The American Society of Safety Engineers’ (ASSE) President Richard A. Pollock, CSP, says he is alarmed that 13 workers are killed each day by work-related injuries, noting a total of 4,609 workers died in 2011 from on-the-job injuries.
“This is a serious problem that we find unacceptable,” said Pollock. “These incidents can be prevented. Effective management systems help identify safety and health issues before they result in injury, and establish prevention strategies that can protect all workers. Remember, these are 4,609 people who left for work in the morning and never returned home to their families.”
He said ASSE looks forward to continuing to work with the Obama administration and the administrators and directors the administration appoints to lead OSHA and the National Institute of Occupational Safety and Health (NIOSH), as well as other safety-related agencies such as the Chemical Safety Board.
“ASSE wants OSHA to assure the occupational safety and health community that they will have an appropriate balance between enforcement and cooperative efforts,” said Pollock. The list of priorities for ASSE is similar to that of the members of the American Industrial Hygiene Association, such as the updating of permissible exposure limits (PELs), funding and recognition for NIOSH and OSHA’s Injury and Illness Prevention Program.
ASSE wants OSHA to move forward on a risk-based approach to regulation, also known as the Injury and Illness Prevention Program or I2P2. Pollock said that in the least, ASSE hopes OSHA updates its guidelines for these programs and acts as a leader in helping those companies who do not use programs that focus on a risk-based approach learn to use them.
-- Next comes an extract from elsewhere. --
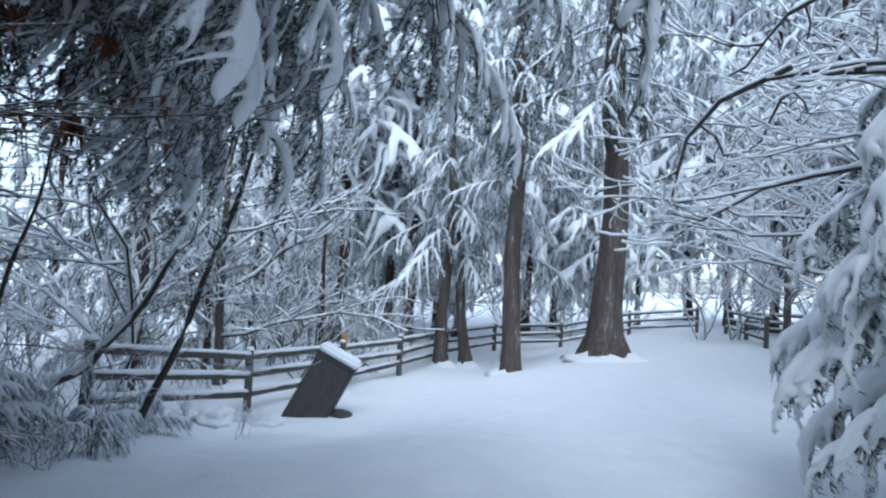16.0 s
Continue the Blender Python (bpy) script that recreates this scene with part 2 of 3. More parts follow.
def bough_meshes(name, seed, length=2.2, width=0.85, count=18, droop=0.7, fingers=4, load=1.0, voxel=0.019, ratio=0.125, needles=10, needle_mat=None, size=1.0, rough=1.0, pillows=0.5):
    rng = random.Random(seed)
    strands = bough_strands(rng, length, width, count, droop, fingers)
    snow, wood, green = Geo(), Geo(), Geo()
    for pts, level in strands:
        n = len(pts)
        if level == 0:
            wood.tube(pts, [lerp(0.020, 0.006, i / (n - 1)) for i in range(n)], 5)
        elif level == 1 and voxel < 0.05:
            wood.tube(pts[::2] + pts[-1:], [0.010, 0.008, 0.006, 0.004], 3)
        if level == 0 or rng.random() < (0.94 if level == 1 else 0.85) * min(load, 1.0) ** 0.8:
            if level == 0 and load < 0.2:
                pts, n = pts[6:11], 5
            radii, line = [], []
            ph = rng.uniform(0, 9)
            fat = rng.uniform(0.8, 1.2)
            for i, p in enumerate(pts):
                u = i / (n - 1)
                r = (0.082 * lerp(0.45, 1.0, min(u * 1.8, 1)) * (0.5 if i == n - 1 else 1.0) if level == 0
                     else lerp(0.074, 0.030, max(u - 0.45, 0) / 0.55) if level == 1 else lerp(0.038, 0.019, u))
                r = max(r * load * fat * (1 + 0.16 * math.sin(ph + u * 7)) + rng.uniform(-0.003, 0.006), voxel * 1.1)
                radii.append(r)
                line.append(p + Vector((0, 0, r * 0.5)))
            end = line[-1] - line[-2]
            line.append(line[-1] + end.normalized() * radii[-1] * 0.9)
            radii.append(radii[-1] * 0.5)
            snow.tube(line, radii, 8, 0.85)
            # pillows where neighbouring branchlets have caught a common load
            if level == 1 and load > 0.65 and rng.random() < pillows:
                c = line[rng.choice((1, 2, 2, 3))]
                along = (line[3] - line[1]).normalized()
                w = rng.uniform(0.09, 0.15) * load
                snow.tube([c - along * w * 1.5, c - along * w, c, c + along * w, c + along * w * 1.5], [w * 0.4, w * 0.8, w, w * 0.8, w * 0.4], 10, 0.55)
        # needles fringe the underside and the sides
        for k in range(int(needles * (2.6 if level == 1 else 1.7 if level == 2 else 4.0))):
            q = rng.uniform(0.1, 0.999) * (n - 1)
            i = int(q)
            p = pts[i].lerp(pts[i + 1], q - i)
            t = (pts[i + 1] - pts[i]).normalized()
            d = t * rng.uniform(0.4, 1.1) + Vector((rng.uniform(-0.9, 0.9), rng.uniform(-0.6, 0.6), rng.uniform(-1.2, 0.05)))
            green.blade(p, d.normalized() * rng.uniform(0.05, 0.11) * size, rng.uniform(0.005, 0.009) * size)
        # bare sprigs that hang under the load
        if level == 1:
            for k in range(3):
                q = rng.uniform(0.2, 0.999) * (n - 1)
                p = pts[int(q)].lerp(pts[int(q) + 1], q - int(q))
                ln = rng.uniform(0.10, 0.30)
                tip = p + Vector((rng.uniform(-0.1, 0.1), rng.uniform(0.0, 0.16), -ln))
                for g in range(int(needles * 2.2)):
                    w = p.lerp(tip, rng.random())
                    d = Vector((rng.uniform(-1, 1), rng.uniform(-0.7, 1), rng.uniform(-1.3, -0.1))).normalized()
                    green.blade(w, d * rng.uniform(0.04, 0.09) * size, rng.uniform(0.005, 0.009) * size)
    return wood.mesh(name, [TWIG], False), melted(snow, name + "_snow", voxel, ratio, SNOW, rough), length, green.mesh(name + "_needles", [needle_mat or NEEDLES], False)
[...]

“Every company should enjoy the positive benefits of a meaningful safety and health system that our best employers have long understood,” Pollock added. “And though we fully understand the limits on OSHA’s ability to do so, as safety and health professionals we have to remain committed to seeing that OSHA does everything it can to keep abreast of the widely accepted voluntary consensus standards our members use every day.”
Pollock warned of the dangers of what he called “a two-tiered system of safety in this country, one that our best companies follow based on the science of today and another system based on the science of decades ago. All workers, no matter the size or capabilities of their employer, should have the same protections.”
ASSE, along with the American Industrial Hygiene Association is encouraging Congress to engage in a meaningful dialogue that can achieve long-overdue agreement on issues like moving forward on updating OSHA’s decades-old permissible exposure limits (PELs); make it easier for OSHA to make use of voluntary consensus standards; encouraging employer commitment to safety through third-party audits; putting OSHA’s Voluntary Protection Program (VPP) into law; and, making sure NIOSH is given an organizational independence that fits its unique role as the only resource for occupational safety and health research and education.
“ASSE also looks forward to working with the 113th Congress and all elected leaders to succeed in making sure that all employees who go to work leave work injury and illness free to return home safely to their families every day,” said Pollock.